RSF yang dipimpin oleh Jenderal Mohamed Hamdan Dagalo atau Hemedti, awalnya dikerahkan pemerintah untuk menangani perang di perang di Darfur, Sudan bagian barat.
Padahal, presiden saat itu, Omar Al-Bashir, yang kemudian mundur sempat dicurigai tengah melakukan kejahatan melawan kemanusiaan di Darfur. RSF dimanfaatkan presiden Al-Bashir untuk membantu militer menghentikan pemberontakan sipil.
Setelah militer menguasai keadaan seperti hari ini, Pemimpin RSF Jenderal Mohamed Hamdan Dagalo juga terlibat dalam pemerintahan pascakudeta.
Sayangnya, hubungan SAF dan RSF retak akibat rencana militer menyerahkan kekuasaan kepada sipil dan menggabungkan RSF ke dalam angkatan darat nasional. Konflik ini mulai muncul pada medio 2023.
Baca Juga: Suara Lantang Pep Guardiola: Hentikan Genosida di Gaza!
2. Kondisi Terkini di Sudan
Kekinian, RSF merebut El-Fasher, Ibu Kota Darfur Utara pada akhir Oktober 2025 setelah diduduki selama 18 bulan.
Dalam perebutan wilayah tersebut, RSF diketahui melakukan pembunuhan massal terhadap warga sipil.

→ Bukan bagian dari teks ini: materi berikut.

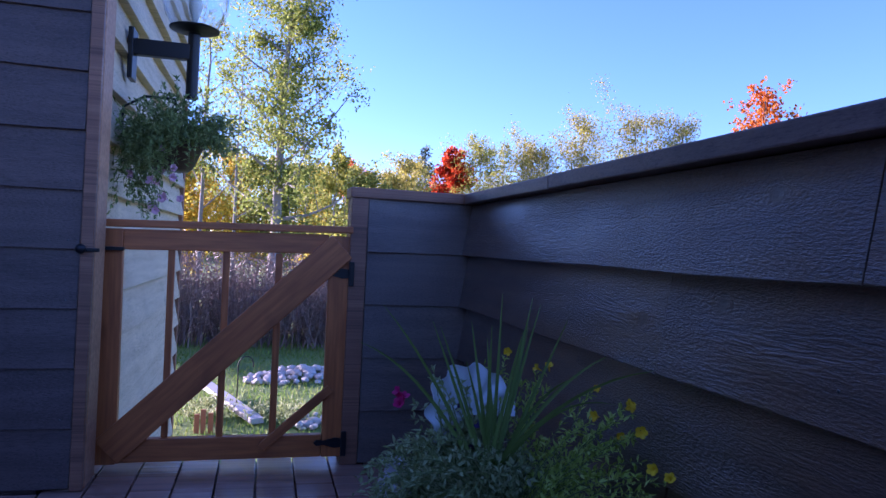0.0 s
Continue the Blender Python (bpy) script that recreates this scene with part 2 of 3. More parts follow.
M_PLANK = plain_mat("weathered_plank", (0.42, 0.42, 0.42), (0.58, 0.58, 0.57), 0.7, 0.0, 20.0, 0.2)
M_TERRA = plain_mat("terracotta", (0.30, 0.11, 0.05), (0.42, 0.18, 0.09), 0.8, 0.0, 40.0, 0.2)
M_STEM = plain_mat("green_stem", (0.10, 0.16, 0.05), (0.20, 0.26, 0.09), 0.6, 0.0, 30.0, 0.1)
M_DRY = plain_mat("dry_leaf", (0.36, 0.24, 0.12), (0.52, 0.38, 0.22), 0.8, 0.0, 90.0, 0.3)
M_LEAF_GREY = leaf_mat("grey_green_leaf", (0.22, 0.28, 0.10), (0.38, 0.45, 0.19), (0.56, 0.60, 0.33), through_light=0.4)
M_LEAF_BRIGHT = leaf_mat("bright_green_leaf", (0.28, 0.40, 0.06), (0.50, 0.64, 0.13), (0.70, 0.80, 0.27), through_light=0.5)
M_LEAF_SPIKE = leaf_mat("spike_leaf", (0.10, 0.18, 0.035), (0.19, 0.29, 0.07), rough=0.5, through_light=0.2)
M_LEAF_BASKET = leaf_mat("basket_leaf", (0.12, 0.18, 0.06), (0.24, 0.33, 0.11), (0.42, 0.50, 0.22), through_light=0.4)
M_YELLOW = leaf_mat("yellow_petal", (0.85, 0.52, 0.01), (0.92, 0.62, 0.03), through_light=0.3)
M_PINK = leaf_mat("pink_petal", (0.58, 0.015, 0.12), (0.70, 0.035, 0.18), through_light=0.3)
M_PALEPINK = leaf_mat("pale_pink_petal", (0.72, 0.35, 0.50), (0.80, 0.50, 0.60), through_light=0.3)
M_PURPLE = leaf_mat("dark_purple_petal", (0.03, 0.01, 0.06), (0.06, 0.015, 0.10), through_light=0.15)


# ---- builders ----
def part(name, bm, material, parent=None, label="", smooth=False):
    me = bpy.data.meshes.new(name)
    if isinstance(bm, tuple):
        me.from_pydata(bm[0], [], bm[1])
    else:
        bm.to_mesh(me)
        bm.free()
    if smooth:
        me.polygons.foreach_set("use_smooth", [True] * len(me.polygons))
    me.materials.append(material)
    me.update()
    ob = new(name, me)
    if parent is not None:
        ob.parent = parent
    if label:
        tagged(ob, label)
    return ob


def empty(name, x, y, z, label, category, rz=0.0, group="", kind=""):
    ob = new(name)
    ob.matrix_basis = pose(x, y, z, 0, 0, rz)
    return tagged(ob, label, category, group, kind)


def box_bm(x0, y0, z0, x1, y1, z1, bevel=0.0, bm=None, m=None):
    own = bm or bmesh.new()
    made = bmesh.ops.create_cube(own, size=1.0)["verts"]
    for v in made:
        v.co = Vector((x0 + (v.co.x + 0.5) * (x1 - x0), y0 + (v.co.y + 0.5) * (y1 - y0), z0 + (v.co.z + 0.5) * (z1 - z0)))
    if bevel:
        edges = list({e for v in made for e in v.link_edges})
        res = bmesh.ops.bevel(own, geom=edges, offset=bevel, segments=2, affect="EDGES", profile=0.6)
        made = list({v for v in res["verts"]} | {v for v in made if v.is_valid})
    if m is not None:
        bmesh.ops.transform(own, matrix=m, verts=[v for v in made if v.is_valid])
    return own


def lathe(profile, steps=48, bm=None, m=None, flute=None, caps=True):
    own = bm or bmesh.new()
    rings = []
    for k, (r, z) in enumerate(profile):
        ring = []
        for i in range(steps):
            a = 2 * math.pi * i / steps
            rr = r + (flute(k, a) if flute else 0.0)
            co = Vector((rr * math.cos(a), rr * math.sin(a), z))
            ring.append(own.verts.new(m @ co if m else co))
        rings.append(ring)
    for a, b in zip(rings, rings[1:]):
        for i in range(steps):
            own.faces.new((a[i], a[(i + 1) % steps], b[(i + 1) % steps], b[i]))
    for ring, flip in ((rings[0], True), (rings[-1], False)) if caps else ():
        if (ring[0].co - ring[steps // 2].co).length > 1e-6:
            own.faces.new(list(reversed(ring)) if flip else ring)
    return own


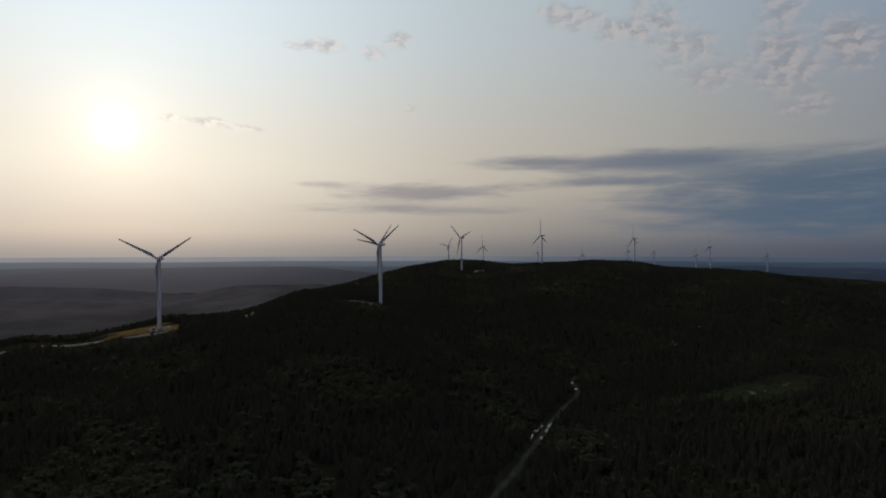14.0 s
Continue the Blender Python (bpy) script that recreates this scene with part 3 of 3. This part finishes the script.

Para aktivis menyebut RSF melakukan pelanggaran hak asasi manusia yang mengarah pada genosida. Sedikitnya 1.500 orang tewas selama masa pendudukan RSF di El-Fasher.
3. Korban Kelaparan di Sudan
Bukan hanya korban tewas, perang di Sudan juga membuat ratusan ribu warganya mengalami kelaparan akut.
PBB telah menyebut perang ini sebagai kejahatan kemanusiaan karena 24 juta orang di seluruh Sudan mengalami kelaparan akut.
Sementara itu, lebih dari 26.000 orang melarikan diri dan lebih dari 170.000 orang masih tertahan di El-Fasher.
4. Pertempuran di Kota-Kota Besar
Tidak hanya di El-Fasher, pertempuran juga terjadi di kota besar lain seperti Khartoum. Akibatnya, Sudan saat ini telah terjebak pada situasi konflik dan krisis kemanusiaan yang sudah tidak terbendung lagi.
Kawasan Darfur yang menjadi pusat konflik sudah lama rapuh dan memburuk secara cepat. Dampaknya, kota-kota lain juga jatuh ke tangan RSF.
Ratusan ribu orang melarikan diri ke daerah sekitarnya, dan akses bantuan terhambat oleh keamanan atau pemutusan jalur logistik. Di Khartoum, klaim-klaim kemenangan militer bergantian dengan ledakan bom.
Layanan kesehatan, listrik, dan distribusi pangan belum pulih sepenuhnya sehingga banyak warga tetap bergantung pada bantuan darurat.
Lembaga internasional memperingatkan ketersediaan pangan dan layanan dasar sudah di ambang batas. Sementara proses diplomasi dan gencatan senjata berkepanjangan belum membuahkan hasil.
5. Ada Pemberontakan Antarsuku
Di samping militer dan sipil, kondisi di Sudan juga diperparah dengan pemberontakan antarsuku. Awalnya RSF juga dikerahkan ke luar Darfur untuk mengatasi bentrokan antarsuku di sepanjang perbatasan Sudan.
Sebut saja pada tahun 2019, ketika ada protes sipil untuk menggulingkan kediktatoran Bashir dari kekuasaan Sudan. Namun tak disangka dua tahun kemudian, militer Sudan dan RSF justru bersekongkol melakukan kudeta.
Hal tersebut dilakukan sebelum menyerahkan kekuasaan pada pemerintah yang dipimpin sipil akibat tekanan internasional. Tapi kesepakatan itu tak berakhir mulus hingga saat ini, bahkan peralihan dan perebutan kekuasaan juga tak terhindarkan.
Kini, perjanjian damai di Sudan masih jauh dari kata sepakat.